Présidentielle 2012 : Frivoles, ces Français !
Mais où est donc passée la crise dont on nous rebattait les oreilles ? Il y a quelques mois, la Grèce frôlait la banqueroute, la contagion gagnait le Portugal, l’Espagne et l’Italie, la zone euro menaçait d’imploser, et, pour justifier la hausse du taux de chômage en France, Nicolas Sarkozy allait partout répétant que ladite crise était la pire que le monde ait connue depuis la Grande Dépression de 1929. Histoire de nous remettre dans une ambiance d’époque et de nous consoler d’être un pays vermoulu, on diffusait en boucle les images rétro de The Artist, ce film made in France muet et en noir et blanc qui triomphait aux Oscars. Fini la rigolade, fini le « modèle français ». Adieu pavillons et paisibles retraites. L’heure était au régime sec. Je vous l’avais bien dit, exultait Marine Le Pen, on va revenir à notre bon vieux franc.
Et puis, tout à coup, silence. Rideau. Black-out. En pleine campagne électorale, parler de hausse d’impôts ou de diminution de la dépense publique risque d’effaroucher l’électeur. Tout le monde s’est souvenu que, pour appâter le gogo, il faut être démago. Au moins l’espace d’un printemps.

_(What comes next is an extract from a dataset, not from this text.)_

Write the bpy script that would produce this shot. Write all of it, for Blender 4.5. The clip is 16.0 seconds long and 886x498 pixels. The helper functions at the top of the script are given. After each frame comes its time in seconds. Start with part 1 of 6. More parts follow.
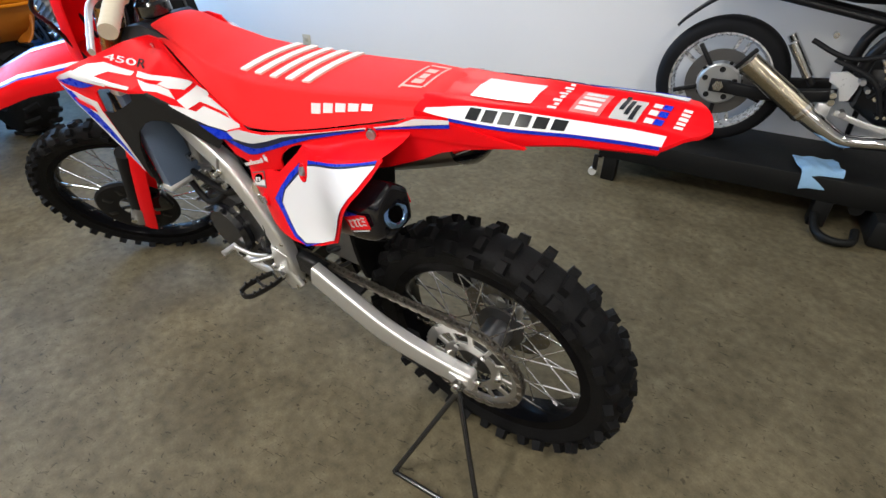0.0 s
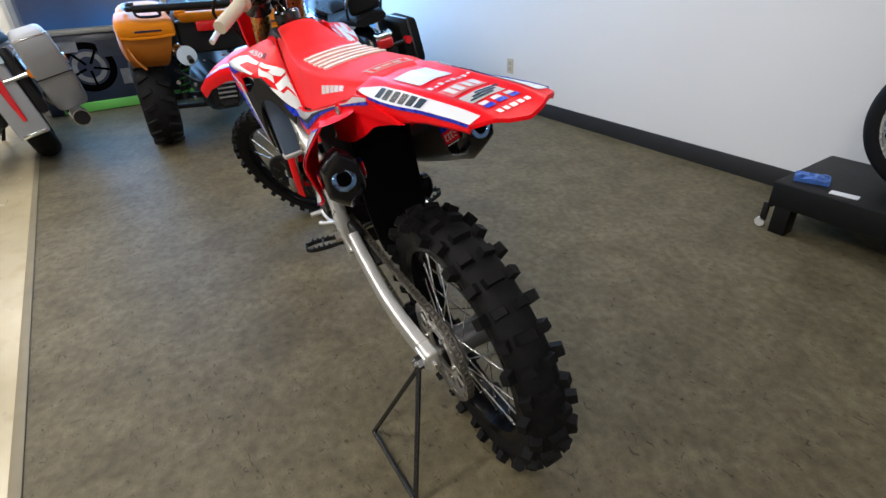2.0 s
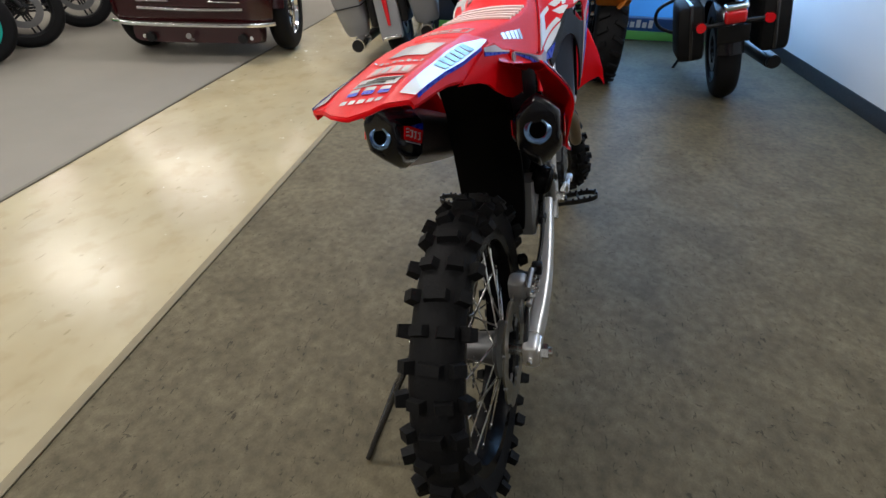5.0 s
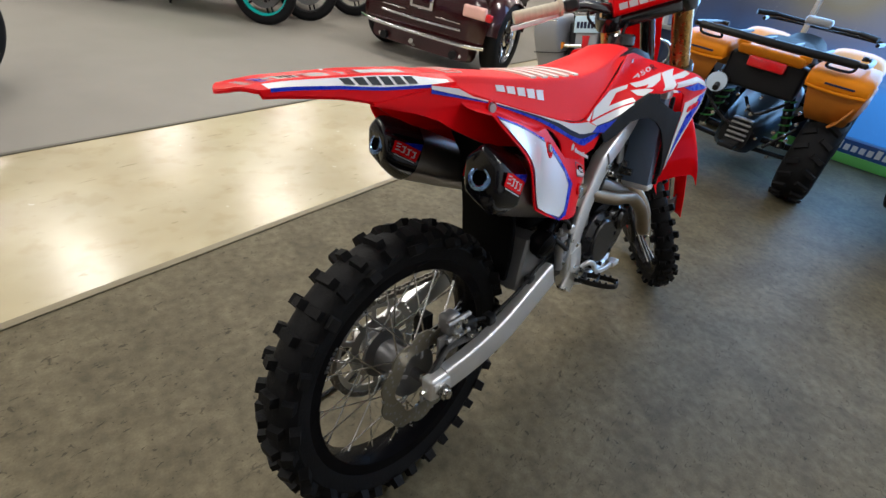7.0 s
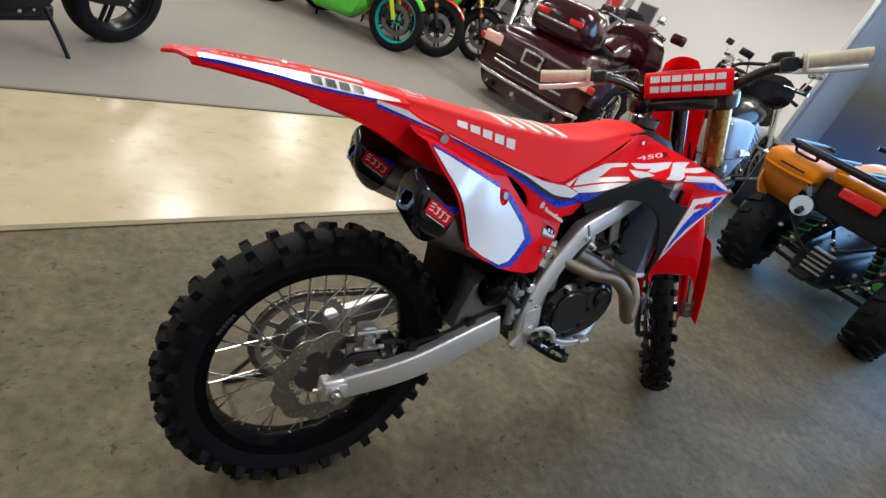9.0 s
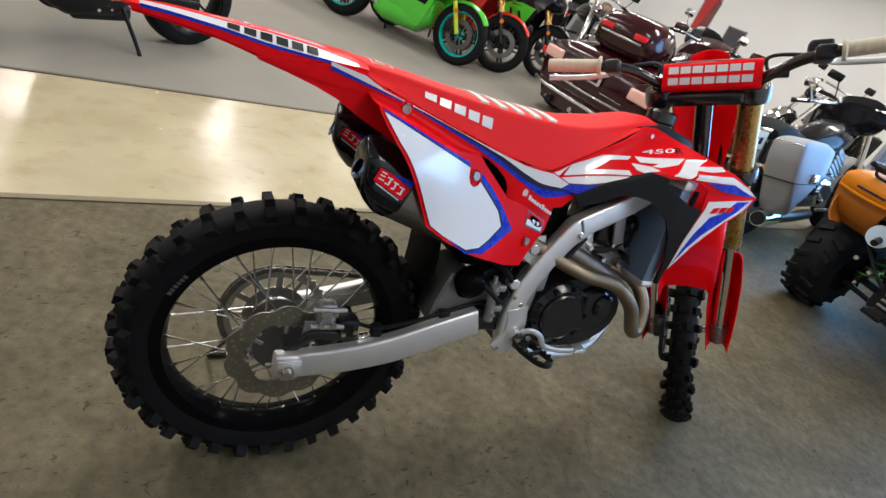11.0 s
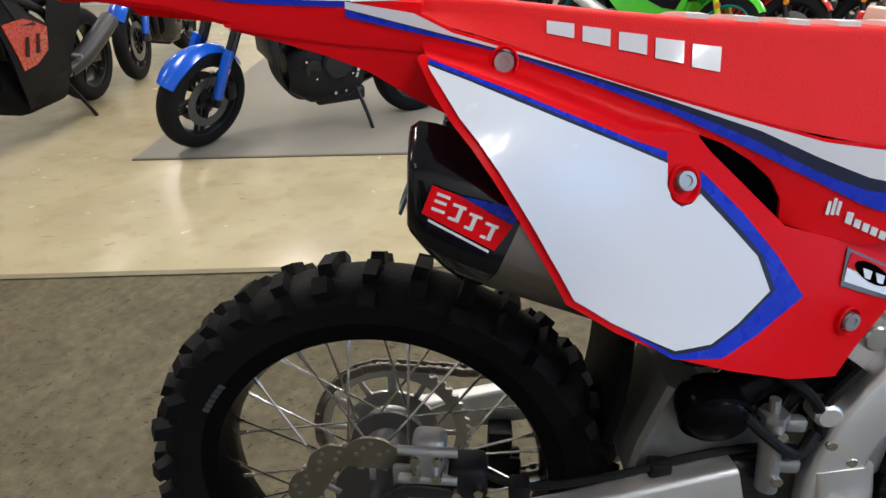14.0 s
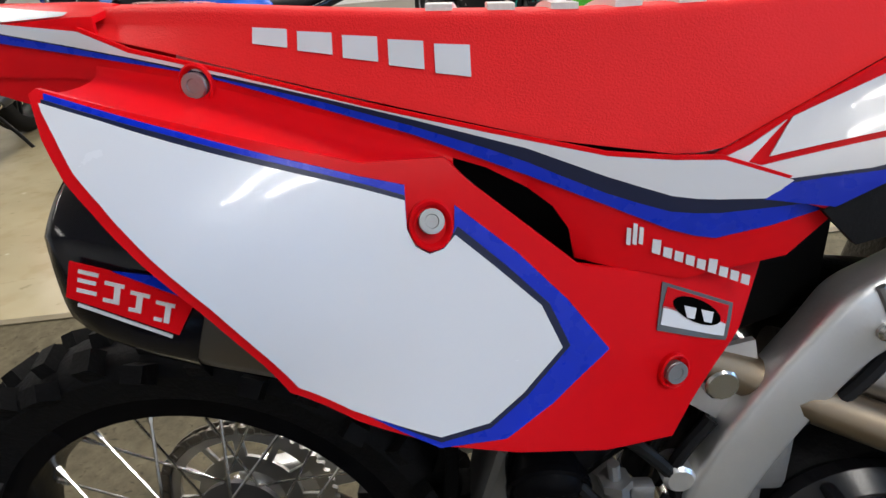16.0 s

Le socialiste François Hollande promet de « réenchanter la France », de recruter 60 000 fonctionnaires, alors que les caisses sont vides ? Petit joueur ! À sa gauche, Jean-Luc Mélenchon le double en proposant de faire « payer les riches ». Inquiet, Hollande renchérit en proposant de les taxer à 75 %. Calembredaines, fustige Sarkozy qui, lui, menace de punir les exilés fiscaux et prône le protectionnisme. François Bayrou rappelle qu’il faudra diminuer les dépenses, mais, en bon centriste, se garde bien de dire lesquelles et comment. Bref, plus aucun candidat ne parle de la crise (à croire qu’elle n’a jamais existé) ni de l’Europe (à croire que la France est seule au monde).
On allait se laisser bercer par cette barcarolle quand l’ennemi a surgi de l’ombre. La perfide Albion, of course. « La France vit dans le déni, c’est l’élection la plus frivole de toute l’Europe », ricane The Economist. Pour bien se gausser de ces noceurs de Français qui se pavanent en vivant au-dessus de leurs moyens, l’hebdomadaire britannique a fait sa une avec Le Déjeuner sur l’herbe, célèbre tableau de Manet où l’on voit une femme nue (cette France grassouillette, car gavée d’avantages sociaux) se faire baratiner par deux pique-niqueurs en goguette (Sarkozy et Hollande). Entendez : alors que le pays croule sous le poids de la dette et qu’il risque « de se retrouver au centre de la prochaine crise de l’euro », ses deux principaux candidats continuent de promettre à tout va et de s’en remettre à un État providence… qui n’a plus un sou en caisse.
Pour les Britanniques, les Français (qui ne font pas confiance au marché) ne sont pas assez libéraux sur le plan économique. Mais la France, représentée en femme nue, est de moeurs libérales. C’est déjà ça.